>>>>
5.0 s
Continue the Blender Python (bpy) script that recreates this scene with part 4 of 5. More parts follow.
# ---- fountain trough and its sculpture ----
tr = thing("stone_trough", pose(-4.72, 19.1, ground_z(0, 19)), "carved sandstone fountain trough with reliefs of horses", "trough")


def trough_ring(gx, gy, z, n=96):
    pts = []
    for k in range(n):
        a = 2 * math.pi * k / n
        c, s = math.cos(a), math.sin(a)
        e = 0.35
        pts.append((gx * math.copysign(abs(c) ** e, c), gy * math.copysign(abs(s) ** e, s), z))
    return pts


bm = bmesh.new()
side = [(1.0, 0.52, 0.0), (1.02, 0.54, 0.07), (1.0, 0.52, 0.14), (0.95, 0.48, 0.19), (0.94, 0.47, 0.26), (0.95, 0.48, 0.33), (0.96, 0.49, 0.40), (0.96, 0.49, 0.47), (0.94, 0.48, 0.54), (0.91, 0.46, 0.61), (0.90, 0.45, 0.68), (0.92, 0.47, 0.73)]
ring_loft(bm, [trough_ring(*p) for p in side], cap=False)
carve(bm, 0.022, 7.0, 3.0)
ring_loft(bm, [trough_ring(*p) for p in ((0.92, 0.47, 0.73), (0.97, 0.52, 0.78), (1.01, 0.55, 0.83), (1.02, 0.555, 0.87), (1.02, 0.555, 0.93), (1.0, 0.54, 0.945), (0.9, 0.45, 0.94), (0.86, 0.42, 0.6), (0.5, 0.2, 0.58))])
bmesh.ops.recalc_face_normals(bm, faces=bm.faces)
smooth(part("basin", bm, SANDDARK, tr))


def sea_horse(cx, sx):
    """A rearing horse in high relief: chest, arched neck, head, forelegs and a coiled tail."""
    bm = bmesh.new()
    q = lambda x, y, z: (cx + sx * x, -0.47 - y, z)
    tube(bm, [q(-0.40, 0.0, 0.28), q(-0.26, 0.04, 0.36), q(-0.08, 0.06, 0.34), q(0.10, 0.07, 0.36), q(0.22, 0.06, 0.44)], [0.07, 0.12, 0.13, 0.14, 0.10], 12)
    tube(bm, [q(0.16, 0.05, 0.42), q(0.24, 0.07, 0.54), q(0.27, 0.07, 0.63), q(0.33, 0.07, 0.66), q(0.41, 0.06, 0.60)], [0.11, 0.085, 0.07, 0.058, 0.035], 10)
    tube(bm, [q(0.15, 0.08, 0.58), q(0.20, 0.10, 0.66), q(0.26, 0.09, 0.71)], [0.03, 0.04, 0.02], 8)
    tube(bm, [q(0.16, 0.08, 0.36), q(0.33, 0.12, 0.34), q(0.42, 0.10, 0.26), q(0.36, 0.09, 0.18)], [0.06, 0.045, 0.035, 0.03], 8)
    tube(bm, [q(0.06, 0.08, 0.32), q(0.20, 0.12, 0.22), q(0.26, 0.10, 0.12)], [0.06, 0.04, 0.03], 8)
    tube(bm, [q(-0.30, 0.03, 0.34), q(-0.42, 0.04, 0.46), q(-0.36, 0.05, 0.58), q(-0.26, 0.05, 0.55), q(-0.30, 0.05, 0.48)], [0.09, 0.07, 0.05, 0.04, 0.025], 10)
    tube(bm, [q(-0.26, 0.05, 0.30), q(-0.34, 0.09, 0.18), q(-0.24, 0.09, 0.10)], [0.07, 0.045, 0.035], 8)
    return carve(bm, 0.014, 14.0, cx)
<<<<
# WHAT TO WORK ON
Retype the material in full, character for character.

# RESULT FOR THIS EXERCISE
5.0 s
Continue the Blender Python (bpy) script that recreates this scene with part 4 of 5. More parts follow.
# ---- fountain trough and its sculpture ----
tr = thing("stone_trough", pose(-4.72, 19.1, ground_z(0, 19)), "carved sandstone fountain trough with reliefs of horses", "trough")


def trough_ring(gx, gy, z, n=96):
    pts = []
    for k in range(n):
        a = 2 * math.pi * k / n
        c, s = math.cos(a), math.sin(a)
        e = 0.35
        pts.append((gx * math.copysign(abs(c) ** e, c), gy * math.copysign(abs(s) ** e, s), z))
    return pts


bm = bmesh.new()
side = [(1.0, 0.52, 0.0), (1.02, 0.54, 0.07), (1.0, 0.52, 0.14), (0.95, 0.48, 0.19), (0.94, 0.47, 0.26), (0.95, 0.48, 0.33), (0.96, 0.49, 0.40), (0.96, 0.49, 0.47), (0.94, 0.48, 0.54), (0.91, 0.46, 0.61), (0.90, 0.45, 0.68), (0.92, 0.47, 0.73)]
ring_loft(bm, [trough_ring(*p) for p in side], cap=False)
carve(bm, 0.022, 7.0, 3.0)
ring_loft(bm, [trough_ring(*p) for p in ((0.92, 0.47, 0.73), (0.97, 0.52, 0.78), (1.01, 0.55, 0.83), (1.02, 0.555, 0.87), (1.02, 0.555, 0.93), (1.0, 0.54, 0.945), (0.9, 0.45, 0.94), (0.86, 0.42, 0.6), (0.5, 0.2, 0.58))])
bmesh.ops.recalc_face_normals(bm, faces=bm.faces)
smooth(part("basin", bm, SANDDARK, tr))


def sea_horse(cx, sx):
    """A rearing horse in high relief: chest, arched neck, head, forelegs and a coiled tail."""
    bm = bmesh.new()
    q = lambda x, y, z: (cx + sx * x, -0.47 - y, z)
    tube(bm, [q(-0.40, 0.0, 0.28), q(-0.26, 0.04, 0.36), q(-0.08, 0.06, 0.34), q(0.10, 0.07, 0.36), q(0.22, 0.06, 0.44)], [0.07, 0.12, 0.13, 0.14, 0.10], 12)
    tube(bm, [q(0.16, 0.05, 0.42), q(0.24, 0.07, 0.54), q(0.27, 0.07, 0.63), q(0.33, 0.07, 0.66), q(0.41, 0.06, 0.60)], [0.11, 0.085, 0.07, 0.058, 0.035], 10)
    tube(bm, [q(0.15, 0.08, 0.58), q(0.20, 0.10, 0.66), q(0.26, 0.09, 0.71)], [0.03, 0.04, 0.02], 8)
    tube(bm, [q(0.16, 0.08, 0.36), q(0.33, 0.12, 0.34), q(0.42, 0.10, 0.26), q(0.36, 0.09, 0.18)], [0.06, 0.045, 0.035, 0.03], 8)
    tube(bm, [q(0.06, 0.08, 0.32), q(0.20, 0.12, 0.22), q(0.26, 0.10, 0.12)], [0.06, 0.04, 0.03], 8)
    tube(bm, [q(-0.30, 0.03, 0.34), q(-0.42, 0.04, 0.46), q(-0.36, 0.05, 0.58), q(-0.26, 0.05, 0.55), q(-0.30, 0.05, 0.48)], [0.09, 0.07, 0.05, 0.04, 0.025], 10)
    tube(bm, [q(-0.26, 0.05, 0.30), q(-0.34, 0.09, 0.18), q(-0.24, 0.09, 0.10)], [0.07, 0.045, 0.035], 8)
    return carve(bm, 0.014, 14.0, cx)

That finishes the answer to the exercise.